KKR to push further into Japan as yen hovers at 32-year low
US private equity group KKR plans to boost its exposure to Japan, taking advantage of low corporate valuations and weakness in the yen to increase its investment in the country.
The New York-based investor, which manages nearly $500bn in assets including a $15bn Asian private equity fund, wants to invest more of the firm’s own balance sheet directly into Japan and fast-growing Asian international hubs such as Singapore.
“Our commitment to Japan continues to go up, not only in private equity but in real estate, infrastructure and our credit business,” said Henry McVey, chief investment officer of KKR’s $25bn balance sheet, told the Financial Times in an interview.

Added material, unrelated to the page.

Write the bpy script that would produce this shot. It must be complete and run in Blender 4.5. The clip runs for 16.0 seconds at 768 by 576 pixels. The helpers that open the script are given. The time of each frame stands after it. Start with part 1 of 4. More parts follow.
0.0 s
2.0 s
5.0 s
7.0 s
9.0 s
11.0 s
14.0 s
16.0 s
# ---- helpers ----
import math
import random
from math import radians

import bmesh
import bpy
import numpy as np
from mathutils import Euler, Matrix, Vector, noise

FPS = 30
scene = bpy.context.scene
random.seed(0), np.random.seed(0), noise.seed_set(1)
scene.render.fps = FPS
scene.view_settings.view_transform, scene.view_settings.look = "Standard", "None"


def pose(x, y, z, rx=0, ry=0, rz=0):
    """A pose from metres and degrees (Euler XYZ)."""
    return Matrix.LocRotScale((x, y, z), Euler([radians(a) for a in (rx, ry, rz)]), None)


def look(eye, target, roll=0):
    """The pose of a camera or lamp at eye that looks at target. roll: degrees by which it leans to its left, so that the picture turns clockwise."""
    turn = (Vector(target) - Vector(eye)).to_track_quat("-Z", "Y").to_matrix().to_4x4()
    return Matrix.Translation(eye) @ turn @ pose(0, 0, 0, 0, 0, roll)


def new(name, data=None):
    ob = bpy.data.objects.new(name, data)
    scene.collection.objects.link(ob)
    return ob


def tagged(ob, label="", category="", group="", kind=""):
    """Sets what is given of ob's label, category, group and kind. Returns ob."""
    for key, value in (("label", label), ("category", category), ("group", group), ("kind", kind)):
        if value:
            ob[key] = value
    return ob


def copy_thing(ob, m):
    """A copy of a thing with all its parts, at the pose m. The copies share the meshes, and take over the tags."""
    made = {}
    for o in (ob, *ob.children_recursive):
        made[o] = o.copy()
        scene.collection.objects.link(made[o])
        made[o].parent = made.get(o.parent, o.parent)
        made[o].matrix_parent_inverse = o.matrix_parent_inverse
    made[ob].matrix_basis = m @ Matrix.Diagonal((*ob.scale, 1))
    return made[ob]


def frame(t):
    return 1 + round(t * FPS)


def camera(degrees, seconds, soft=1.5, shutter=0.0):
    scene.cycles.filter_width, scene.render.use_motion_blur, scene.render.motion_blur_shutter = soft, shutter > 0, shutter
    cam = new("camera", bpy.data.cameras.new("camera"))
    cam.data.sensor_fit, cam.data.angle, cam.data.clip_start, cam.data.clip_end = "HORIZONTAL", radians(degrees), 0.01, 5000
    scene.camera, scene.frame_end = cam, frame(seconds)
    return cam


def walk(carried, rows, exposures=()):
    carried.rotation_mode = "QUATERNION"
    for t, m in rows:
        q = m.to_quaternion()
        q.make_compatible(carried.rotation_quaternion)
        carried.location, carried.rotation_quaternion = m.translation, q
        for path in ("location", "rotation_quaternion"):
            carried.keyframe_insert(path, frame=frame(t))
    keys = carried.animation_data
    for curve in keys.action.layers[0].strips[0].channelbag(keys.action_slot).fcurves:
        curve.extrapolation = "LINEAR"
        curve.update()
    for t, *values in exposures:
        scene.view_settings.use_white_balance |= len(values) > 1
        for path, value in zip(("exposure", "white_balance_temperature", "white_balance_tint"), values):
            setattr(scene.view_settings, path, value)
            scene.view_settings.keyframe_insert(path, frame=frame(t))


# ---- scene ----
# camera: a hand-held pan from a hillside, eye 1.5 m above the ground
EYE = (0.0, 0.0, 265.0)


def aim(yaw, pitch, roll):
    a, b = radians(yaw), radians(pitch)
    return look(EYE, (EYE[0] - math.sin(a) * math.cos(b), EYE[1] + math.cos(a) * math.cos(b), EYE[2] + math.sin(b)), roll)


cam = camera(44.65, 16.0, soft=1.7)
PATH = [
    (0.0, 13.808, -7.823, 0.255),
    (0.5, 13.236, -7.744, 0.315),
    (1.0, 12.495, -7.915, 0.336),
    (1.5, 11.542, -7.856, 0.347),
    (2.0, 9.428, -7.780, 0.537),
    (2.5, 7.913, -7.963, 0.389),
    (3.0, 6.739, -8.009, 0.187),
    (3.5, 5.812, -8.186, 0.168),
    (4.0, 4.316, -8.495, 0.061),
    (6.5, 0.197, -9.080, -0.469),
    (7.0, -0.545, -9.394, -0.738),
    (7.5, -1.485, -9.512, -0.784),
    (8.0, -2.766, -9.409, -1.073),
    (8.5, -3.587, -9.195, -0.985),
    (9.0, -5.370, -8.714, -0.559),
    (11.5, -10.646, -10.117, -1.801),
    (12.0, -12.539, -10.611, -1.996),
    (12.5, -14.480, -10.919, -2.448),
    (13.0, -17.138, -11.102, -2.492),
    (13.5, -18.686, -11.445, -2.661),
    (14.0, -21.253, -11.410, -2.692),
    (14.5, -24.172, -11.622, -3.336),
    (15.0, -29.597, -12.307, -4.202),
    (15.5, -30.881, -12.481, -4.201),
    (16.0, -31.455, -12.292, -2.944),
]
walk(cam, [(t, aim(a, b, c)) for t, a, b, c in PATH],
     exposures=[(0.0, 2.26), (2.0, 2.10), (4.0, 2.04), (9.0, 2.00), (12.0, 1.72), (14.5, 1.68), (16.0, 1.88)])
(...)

McVey said the rising foreign dealmaking activity was a result of Japan’s business reforms, which have focused conglomerates on profitability.
“These companies are becoming much more competitive globally, especially with an increasing focus on shareholder value.”

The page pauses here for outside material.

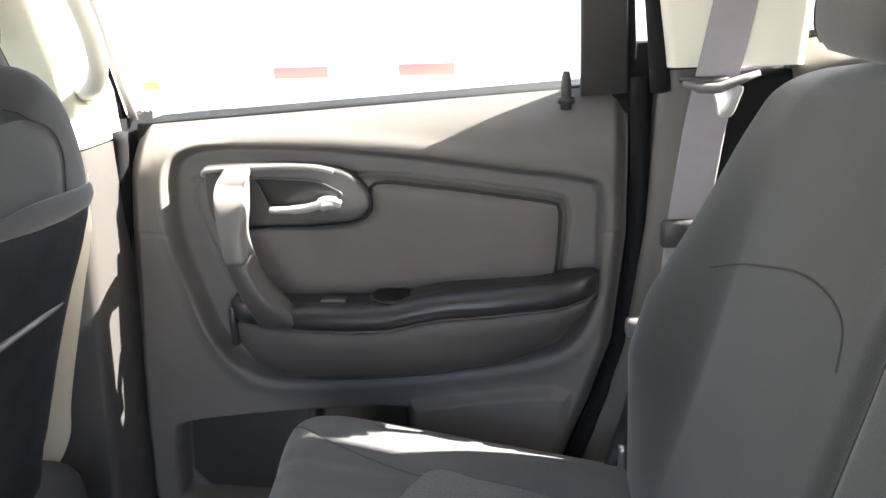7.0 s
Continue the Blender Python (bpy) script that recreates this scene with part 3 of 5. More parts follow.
# ribbed outer side of the near backrest with its twin stitched seam
def outer_side(s, z):
    """s from 0 at the front seam to 1 at the rear of the side; its hem falls to the rear."""
    z = z - 0.06 * s * float(smooth(0.62, 0.40, z))
    x0 = 0.481 + 0.28 * (z - 0.31)
    lean = 0.07 * s + 0.115 * s * s
    bulge = 0.016 * math.sin(math.pi * min(1.0, s * 1.1)) * (0.6 + 0.4 * float(smooth(0.35, 0.6, z)))
    over = max(0.0, z - 0.865) / 0.065
    return (x0 - 0.006 + lean + 0.016 * over * over, 0.070 - 0.008 * float(smooth(0.70, 0.86, z)) - 0.042 * float(smooth(0, 0.75, s)) - bulge + 0.045 * float(smooth(0.45, 1.0, s)) + 0.05 * float(smooth(0.5, 1.05, s)) + 0.022 * over * over, z)


zs = np.linspace(0.425, 0.932, 62)
part("side_panel", sheet(np.linspace(0, 0.95, 30), zs, lambda s, z: outer_side(s, float(z))), M_RIB, near_back, "ribbed grey cloth side, lightened for doorway light")
for d in (0.0, 0.055):
    part("seam", tube([Vector(outer_side(d, float(z))) + Vector((-0.0006, -0.0010, 0)) for z in zs], 0.0009, 6), M_SEAM, near_back)
part("seam_fold", tube([Vector(outer_side(0.027, float(z))) + Vector((0.0, 0.0006, 0)) for z in zs], 0.0026, 8), M_RIB, near_back, "raised cloth fold between twin seams")
# loose tuck of cloth at the foot of the side
TUCK_LINE = spline([(0.480, 0.090, 0.292), (0.473, 0.088, 0.330), (0.470, 0.086, 0.365), (0.471, 0.085, 0.397), (0.478, 0.083, 0.420), (0.490, 0.080, 0.428), (0.512, 0.072, 0.412), (0.545, 0.060, 0.388), (0.585, 0.046, 0.360)], 6)
TUCK_LOW = spline([(0.482, 0.086, 0.290), (0.486, 0.079, 0.318), (0.496, 0.073, 0.338), (0.508, 0.069, 0.348), (0.520, 0.066, 0.352), (0.534, 0.063, 0.354), (0.548, 0.058, 0.354), (0.565, 0.052, 0.352), (0.590, 0.044, 0.345)], 6)
puff = []
for k in range(15):
    s = k / 14
    ring = []
    for j, (p, q) in enumerate(zip(TUCK_LINE, TUCK_LOW)):
        u = j / (len(TUCK_LINE) - 1)
        swell = 0.024 * math.sin(math.pi * s) ** 0.6 * math.sin(math.pi * min(1.0, 0.12 + 0.88 * u)) ** 0.5 * (1 - 0.5 * u)
        crease = 0.0035 * math.exp(-((s - 0.62 + 0.1 * u) / 0.06) ** 2) * math.exp(-((u - 0.45) / 0.2) ** 2)
        ring.append(Vector(p).lerp(Vector(q), s) + Vector((-0.42, -0.86, 0.28)) * (swell - crease))
    puff.append(ring)
part("tuck", loft(puff, closed=False), M_TUCK, near_back, "puffed cloth tuck at the foot of the backrest")
part("seam", tube([Vector(p) + Vector((-0.001, -0.0015, 0.0)) for p in TUCK_LINE], 0.0016, 6), M_SEAM, near_back)
part("hem", tube(spline([(0.494, 0.077, 0.428), (0.514, 0.066, 0.410), (0.545, 0.054, 0.386), (0.585, 0.042, 0.358)], 6), [0.003] + [0.007] * 17 + [0.004], 10), M_RIB, near_back, "ribbed cloth hem")
part("rivet", tube([(0.474, 0.416, 0.379), (0.466, 0.414, 0.377)], 0.0065, 12), M_COVER, near_back)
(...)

A KKR report due to be published on Wednesday will show that McVey expects Asian economies to outperform large economies in Europe — benefiting from technological trends and rising consumer spending, while inflation remains manageable.
“[We] heard several executives express concern that it might be a developed country, like the United Kingdom, not an emerging one like Thailand, Malaysia or Indonesia, that could present more global risk this cycle,” said McVey of a recent trip to Tokyo and Singapore.